The words he spoke that day are spoken here today:  Rise and have no fear.  Rise up from the burden of your sin for I have taken it upon myself.  Have no fear of death for there is only life in my presence.  Rise and have no fear.
And just as Jesus put flesh and blood on those words that day by reaching out and touching the disciples, so he does the same for us here today—feeding us with the same body and blood that was there that day on the mount of transfiguration—the same body and blood present on Mount Calvary—the same body and blood that came forth from the tomb on Easter morning.  The bible says that:
As they were coming down the mountain, Jesus commanded them, “Tell no one the vision, until the Son of Man is raised from the dead.”

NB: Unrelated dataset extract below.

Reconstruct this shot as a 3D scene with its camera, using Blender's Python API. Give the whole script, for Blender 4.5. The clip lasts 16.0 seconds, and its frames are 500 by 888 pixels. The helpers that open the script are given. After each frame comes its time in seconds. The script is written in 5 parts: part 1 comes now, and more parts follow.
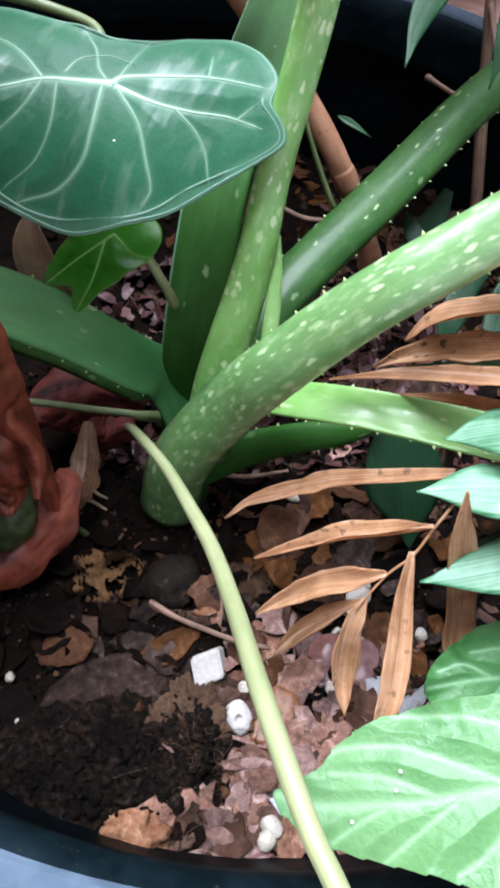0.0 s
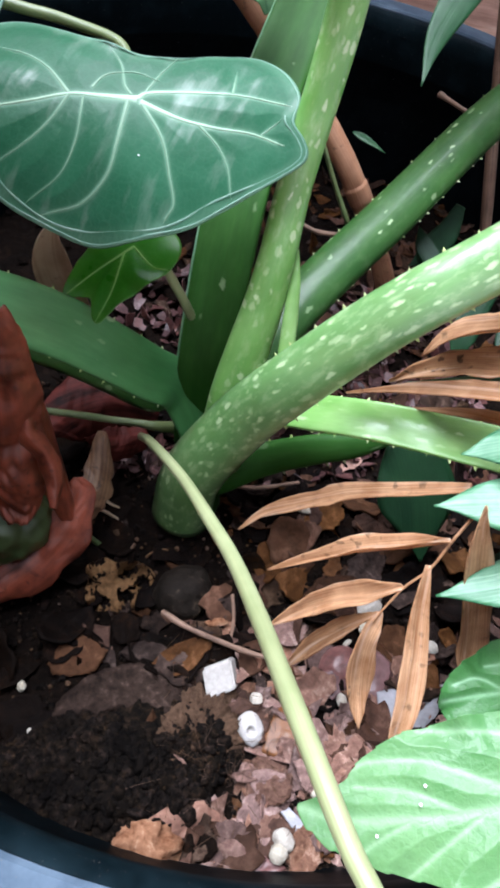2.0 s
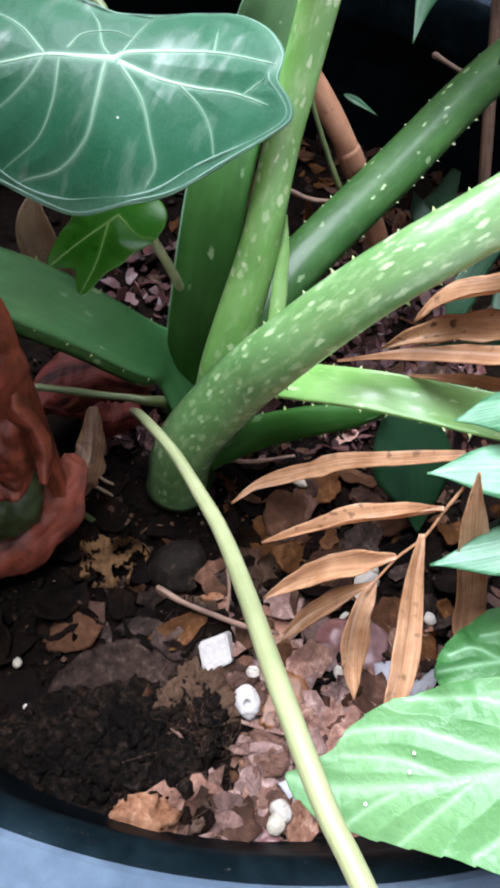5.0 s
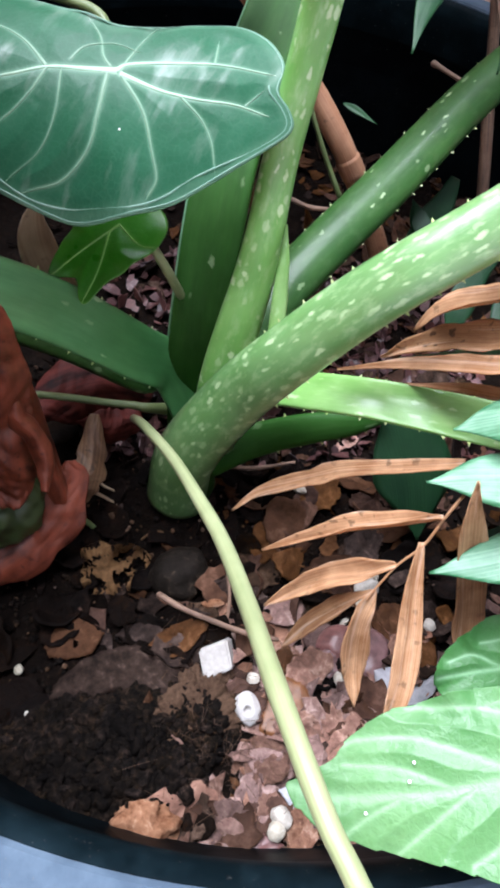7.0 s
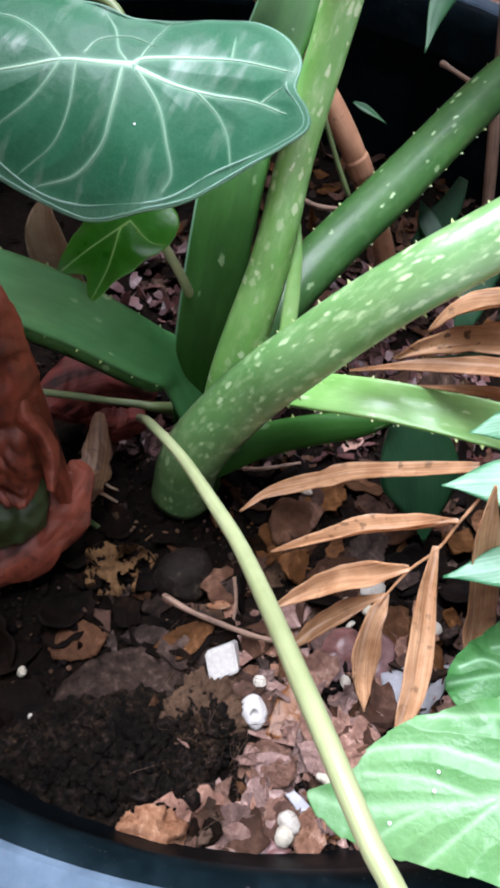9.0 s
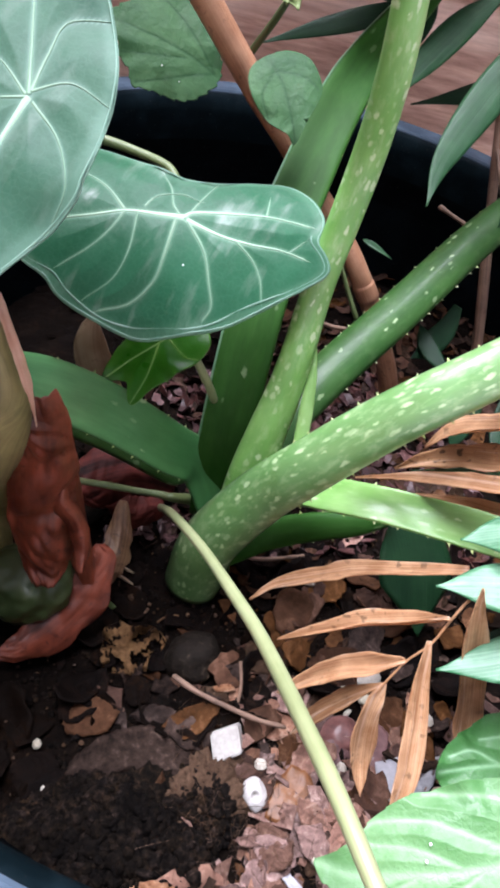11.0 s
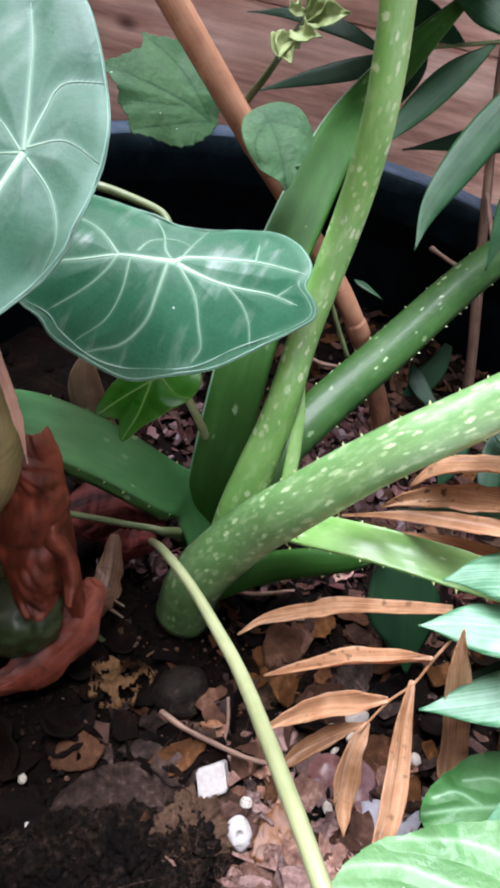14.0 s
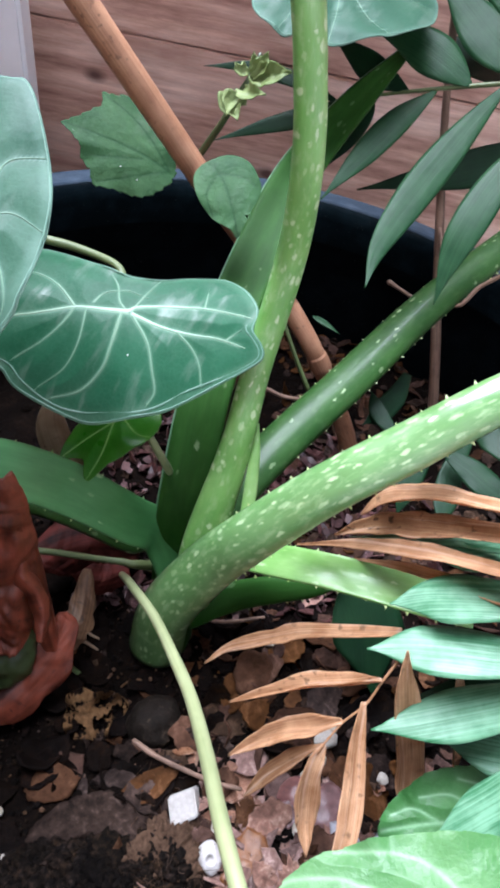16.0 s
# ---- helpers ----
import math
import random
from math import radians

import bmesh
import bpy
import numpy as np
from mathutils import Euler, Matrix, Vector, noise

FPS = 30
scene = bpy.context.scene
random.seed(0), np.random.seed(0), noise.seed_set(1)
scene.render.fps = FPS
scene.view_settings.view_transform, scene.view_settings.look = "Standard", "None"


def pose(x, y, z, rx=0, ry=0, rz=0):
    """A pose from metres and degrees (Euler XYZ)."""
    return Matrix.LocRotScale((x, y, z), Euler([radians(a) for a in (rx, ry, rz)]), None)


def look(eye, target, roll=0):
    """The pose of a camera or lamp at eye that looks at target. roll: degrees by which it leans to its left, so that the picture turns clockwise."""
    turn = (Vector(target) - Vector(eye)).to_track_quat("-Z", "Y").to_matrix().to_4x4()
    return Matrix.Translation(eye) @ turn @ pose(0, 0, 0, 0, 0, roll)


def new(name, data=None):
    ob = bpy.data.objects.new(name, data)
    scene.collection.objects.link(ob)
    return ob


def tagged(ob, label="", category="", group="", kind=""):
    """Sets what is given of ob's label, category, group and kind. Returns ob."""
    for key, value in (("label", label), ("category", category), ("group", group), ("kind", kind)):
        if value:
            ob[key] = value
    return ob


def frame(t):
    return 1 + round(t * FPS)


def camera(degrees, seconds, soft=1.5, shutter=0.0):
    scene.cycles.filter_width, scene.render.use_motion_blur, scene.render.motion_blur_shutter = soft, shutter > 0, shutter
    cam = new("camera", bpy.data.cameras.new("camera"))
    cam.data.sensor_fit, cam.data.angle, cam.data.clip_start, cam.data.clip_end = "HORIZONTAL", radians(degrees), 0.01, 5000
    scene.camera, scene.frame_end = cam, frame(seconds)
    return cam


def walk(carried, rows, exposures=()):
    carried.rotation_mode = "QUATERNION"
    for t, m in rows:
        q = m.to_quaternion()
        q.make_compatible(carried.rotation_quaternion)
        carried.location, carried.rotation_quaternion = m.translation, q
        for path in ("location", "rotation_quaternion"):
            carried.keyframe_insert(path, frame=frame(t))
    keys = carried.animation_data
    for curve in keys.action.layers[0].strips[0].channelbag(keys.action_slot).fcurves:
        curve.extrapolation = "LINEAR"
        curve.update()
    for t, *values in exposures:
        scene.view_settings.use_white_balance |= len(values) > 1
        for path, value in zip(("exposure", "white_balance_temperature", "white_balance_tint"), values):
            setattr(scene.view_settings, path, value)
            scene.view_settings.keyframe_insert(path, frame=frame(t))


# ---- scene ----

            Jesus took with him Peter, James, and John so that there could be witnesses as to his true identity--that he was God in human flesh--but what that meant for the world had not yet been reveled--that would only come after Jesus’ death and resurrection. 
            It is only when Jesus has gone to the cross and suffered and died for our sins—only when he has risen from the dead-- that we understand the greatness of God’s love in sending his Son—that he was sent to live and die and rise again for us and for our salvation. 

            Who Jesus is—and what he came to do—are the whole story of salvation and that story still needs to be told.  May God empower our witness to what we have seen and heard in Jesus Christ!  Amen.